By around 11:00 a.m., I could see that heavier showers were forming in the Pagosa area, and we had one brief burst of very heavy rain at our house. Seemed like time to head up into the mountains. By around 11:15, as I headed out of town, thundersnow was likely occurring in the South San Juan Wilderness, as the lightning tracker was showing a few strikes there. I was hopeful that this would move northeast to the area around Wolf Creek Pass where I could intercept it. I made a brief stop at the scenic overlook on the west side of Wolf Creek Pass, a location to which I would return multiple times and eventually have success. But at this point, it looked like the precipitation was to the south, moving northeast toward the pass. It was uncertain if this motion would continue, though - as the low pressure passed by just to the south, movement would likely change with the circulation around the low pressure center. I arrived at Wolf Creek Ski Area around noon and stayed there for about a half hour. A steady snow was falling, mainly from the stratiform portion of the storm, whose heaviest part was still well to my south over the South San Juans - too far away for me to get any thunder at this location. Here is a picture I took there with the snow coming down:
You can see the falling snowflakes in the picture, as well as the perhaps two feet of snow still on the ground in the mountains around the ski area. But again, no thunder, and gradually the sky began to brighten and the snow got lighter. However, being able to get internet, I could see that another band of storms was forming to the west and southwest. So I headed back down to the scenic overlook.
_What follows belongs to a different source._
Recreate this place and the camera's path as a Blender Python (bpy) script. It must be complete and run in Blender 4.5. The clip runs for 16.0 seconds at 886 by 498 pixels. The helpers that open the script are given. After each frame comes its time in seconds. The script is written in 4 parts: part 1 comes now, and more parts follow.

I was back there around 12:45, with one convective snow shower to my south and others to my west and northwest. Although there was no snow falling at this time at the overlook, I did get a rumble of thunder, which could have been from either or both of the aforementioned snow showers - the rumble seemed to come both from the south and the west, which may have been real or may have been a result of echos in the mountains. Here is a picture I took from there of the eastern edge of the convective snow shower to my west/northwest, which seemed to be intensifying:
I probably should have just stayed there, but it looked to me like the shower just to my south might move up over the Wolf Creek Pass area, while the one in the picture above would likely pass farther north, so I started back up toward the pass. But I stopped again, and by around 12:55-1:00 could see that I had misjudged the movement of the showers. They were moving to the east or perhaps even a little southeast, not to the northeast. (I would figure out later that it was a little more complicated than that, but that was the effective movement.) As this picture shows, precipitation from the cell to the west/northwest was already moving onto the road between me and the scenic overlook, and to the southwest of where that was occurring, there was a dark updraft base:
Already as I started back down toward the scenic overlook, a little snow was starting to fall. As I got closer to the overlook, it turned to graupel/snow pellets and became heavier. After getting back to the scenic overlook yet again, I remained there for around an hour with graupel/snow pellets coming down most of the time, mixed at times with snow and for a few brief times with a little rain, but it was mostly frozen precipitation. The temperature was in the mid-30s, though eventually over the course of the hour it fell below freezing to around 31. After 15 or 20 minutes I heard the first long, low rumble of thunder. Between about 1:30 and 2:15 I heard at least a half dozen more rumbles of thunder, low and distant at first, but around 2:00 a couple were pretty loud and preceded by visible flashes of lighting. Graupel/snow pellets, mixed at times with ordinary snow, continued to come down through this entire period. The preciptitation was mostly light, with heavier amounts evident slightly to my west and south, but at times came down fairly hard, making for some good thundersnow video. Here is a short clip with the loudest rumble, along with graupel and some ordinary snow coming down:
By around 2:15, it appeared that the heaviest of the snow had passed this location. Looking over the scenic overlook, I could see that there had actually been more accumulation down in the valley than up where I was, with the heaviest amount near the foot of the mountains on the northwest side of the San Juan River valley:
Not much accumulated on the ground where I was, as the ground was pretty warm in this southwest-facing location, but it did accumulate a little on the roof of my car:
After this, I headed down into the valley to go home. But by the time I was a couple miles past Treasure Falls, it was starting to come down pretty hard again, so I turned onto the road along the East Fork of the San Juan River. There, I observed a varying mix of wet snow and graupel and rain, with quite a few more rumbles of thunder. At times it was mostly graupel/snow pellets and ordinary snow, although both were partially melted, and at other times more rain. It went back and forth, with more of the frozen precipitation when it was heavier and mostly rain when it was lighter. There was a little bit of slushy accumulation of graupel and snow, with thunder from time to time, a couple of them rather loud. The kind of oddball mix I like to call "thunderslush." Eventually I resumed my treck back to town, remaining in mixed precipitation all the way back to the east edge of Pagosa Springs, where the elevation is only around 7100 feet - far below the predicted 9000 foot snow level. Yet, there was enough snow and graupel to whiten the round, even a little into town. And a couple miles east of town, I saw a visible flash of lightning. After that, I stopped for a little more video, but there was no more lightning or thunder after that. Here is a picture showing the minor accumulation at the east edge of town:
With this successful chase, 2020-21 is my longest-ever thundersnow season. My first intercept was way back on September 8, 2020, meaning my season has now been almost 8 months! And as I write this, it looks like there could still be more chances the week of May 16, if I am not on the plains to chase supercells. That decision will depend on the forecasts as that time period gets closer.